CRC-16/Modbus in one sentence
CRC-16/Modbus is the cyclic redundancy check that every Modbus RTU device computes over a message frame to detect transmission errors before acting on it.
How it works
The algorithm processes the message one byte at a time using the reflected generator polynomial 0xA001. The CRC register starts at 0xFFFF. For each input byte, the byte is XORed into the low byte of the register, and the register is shifted right eight times; whenever a bit shifted out is 1, the polynomial 0xA001 is XORed back in. Because the input and output are reflected, the calculation is done least-significant-bit first. There is no final XOR step, so the register value after the last byte is the CRC.

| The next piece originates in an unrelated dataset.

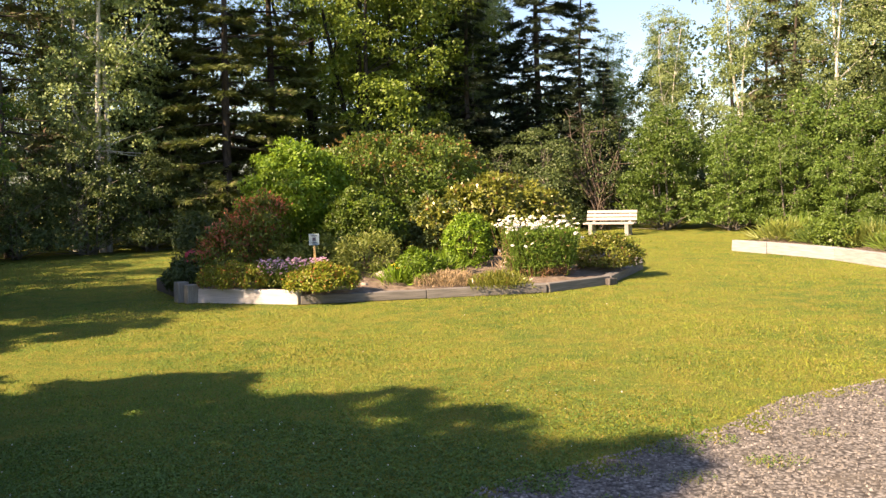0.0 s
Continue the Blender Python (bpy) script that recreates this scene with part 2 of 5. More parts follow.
DAISY_STEM = foliage("daisy_leaf", (0.09, 0.17, 0.02), (0.20, 0.31, 0.045), 0.5, 0.35, 2, (0.25, 0.16, 0.08), 0.07)
STRAW_BROWN = foliage("brown_stalk", (0.16, 0.085, 0.045), (0.27, 0.16, 0.085), 0.7, 0.15, 3)
STRAW = foliage("dry_straw", (0.26, 0.18, 0.10), (0.42, 0.32, 0.2), 0.7, 0.2, 3)
PINK = foliage("pink_petal", (0.42, 0.19, 0.29), (0.60, 0.40, 0.49), 0.6, 0.3, 3)
CRIMSON = foliage("crimson_petal", (0.40, 0.03, 0.06), (0.55, 0.08, 0.10), 0.6, 0.3, 3)
YELLOW = foliage("yellow_petal", (0.7, 0.5, 0.02), (0.8, 0.6, 0.05), 0.6, 0.3, 3)
LILY = foliage("daylily_blade", (0.045, 0.15, 0.028), (0.15, 0.32, 0.055), 0.4, 0.3, 1.5)

# ---- mesh helpers ----
RNG = np.random.default_rng(7)


def thing(name, label, category, group="", at=(0, 0, 0), turn=0.0, kind=""):
    ob = new(name)
    ob.empty_display_size = 0.1
    ob.matrix_world = pose(*at, 0, 0, turn)
    return tagged(ob, label, category, group, kind)


def part(name, bm, mat, parent, label="", smooth=False):
    """Links a bmesh, in the parent's own axes, as one mesh under it."""
    me = bpy.data.meshes.new(name)
    bm.to_mesh(me)
    bm.free()
    me.materials.append(mat)
    if smooth:
        me.shade_smooth()
    ob = new(name, me)
    ob.parent = parent
    if label:
        ob["label"] = label
    return ob


def array_part(name, verts, faces, mat, parent, label="", smooth=False, kind=None):
    """The same from arrays: verts (n, 3), faces (m, k). Joined masses are of kind stuff."""
    if kind is None:
        kind = "" if name in ("trunk", "ground", "latch_ring") else "stuff"
    me = bpy.data.meshes.new(name)
    verts = np.ascontiguousarray(verts, dtype=np.float32)
    faces = np.ascontiguousarray(faces, dtype=np.int32)
    m, k = faces.shape
    me.vertices.add(len(verts))
    me.vertices.foreach_set("co", verts.ravel())
    me.loops.add(m * k)
    me.loops.foreach_set("vertex_index", faces.ravel())
    me.polygons.add(m)
    me.polygons.foreach_set("loop_start", np.arange(0, m * k, k, dtype=np.int32))
    me.update(calc_edges=True)
    me.materials.append(mat)
    if smooth:
        me.shade_smooth()
    ob = new(name, me)
    if parent:
        ob.parent = parent
    if label:
        ob["label"] = label
    if kind:
        ob["kind"] = kind
    return ob


def box(bm, size, at=(0, 0, 0), turn=None, bevel=0.0, worn=0.0):
    """A box with bevelled, slightly uneven edges added to bm."""
    made = bmesh.ops.create_cube(bm, size=1.0)["verts"]
    m = Matrix.Translation(at) @ (turn if turn else Matrix.Identity(4)) @ Matrix.Diagonal((*size, 1))
    bmesh.ops.transform(bm, matrix=m, verts=made)
    if worn:
        for v in made:
            v.co += Vector((random.uniform(-worn, worn), random.uniform(-worn, worn), random.uniform(-worn, worn)))
    if bevel:
        edges = list({e for v in made for e in v.link_edges})
        bmesh.ops.bevel(bm, geom=edges, offset=bevel, segments=2, profile=0.6, affect="EDGES")
    return bm


def one_box(size, at=(0, 0, 0), turn=None, bevel=0.0, worn=0.0):
    return box(bmesh.new(), size, at, turn, bevel, worn)


def cylinder(bm, r1, r2, h, at=(0, 0, 0), turn=None, seg=16):
    made = bmesh.ops.create_cone(bm, cap_ends=True, segments=seg, radius1=r1, radius2=r2, depth=h)["verts"]
    bmesh.ops.transform(bm, matrix=Matrix.Translation(at) @ (turn if turn else Matrix.Identity(4)), verts=made)
    return bm


def stone(bm, size, at, seed):
    made = bmesh.ops.create_icosphere(bm, subdivisions=2, radius=0.5)["verts"]
    for v in made:
        d = v.co.normalized()
        v.co = v.co * (1 + 0.5 * noise.noise(d * 1.3 + Vector((seed, 0, 0))))
        v.co = Vector((v.co.x * size[0], v.co.y * size[1], v.co.z * size[2])) + Vector(at)
    return bm


def tubes(lines, sides=6):
    """Tapered tubes along lines of (point, radius): arrays of verts and quads."""
    V, Q, base = [], [], 0
    for line in lines:
        pts = np.array([q[0] for q in line], float)
        rad = np.array([q[1] for q in line], float)
        way = np.gradient(pts, axis=0)
        way /= np.linalg.norm(way, axis=1, keepdims=True) + 1e-9
        ref = np.where(np.abs(way[:, 2:3]) > 0.9, np.array([[1.0, 0, 0]]), np.array([[0, 0, 1.0]]))
        a = np.cross(way, ref)
        a /= np.linalg.norm(a, axis=1, keepdims=True) + 1e-9
        b = np.cross(way, a)
        ang = np.linspace(0, 2 * np.pi, sides, endpoint=False)
        ring = pts[:, None] + rad[:, None, None] * (np.cos(ang)[None, :, None] * a[:, None] + np.sin(ang)[None, :, None] * b[:, None])
        V.append(ring.reshape(-1, 3))
        n = len(pts)
        i = np.arange(n - 1)[:, None] * sides + base
        j = np.arange(sides)[None]
        j2 = (j + 1) % sides
        Q.append(np.stack([i + j, i + j2, i + sides + j2, i + sides + j], -1).reshape(-1, 4))
        base += n * sides
    return np.concatenate(V), np.concatenate(Q)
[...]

This tool uses the standard table-driven form: it precomputes a 256-entry lookup table from the polynomial, then folds each byte through the table. That produces the same result as the bitwise method but far faster.
Example and notes
The Modbus specification’s canonical test vector is the ASCII string 123456789, which must yield 0x4B37. You can paste either text or raw hex — for a real frame such as a read-holding-registers request, switch to Hex bytes and paste the address, function code, and data.
When you transmit the frame, remember Modbus RTU is unusual: it appends the CRC low byte first, then the high byte. The tool shows both the natural hex value and the on-the-wire byte order so you do not swap them by mistake. CRC checks catch accidental corruption only and are not a substitute for cryptographic integrity.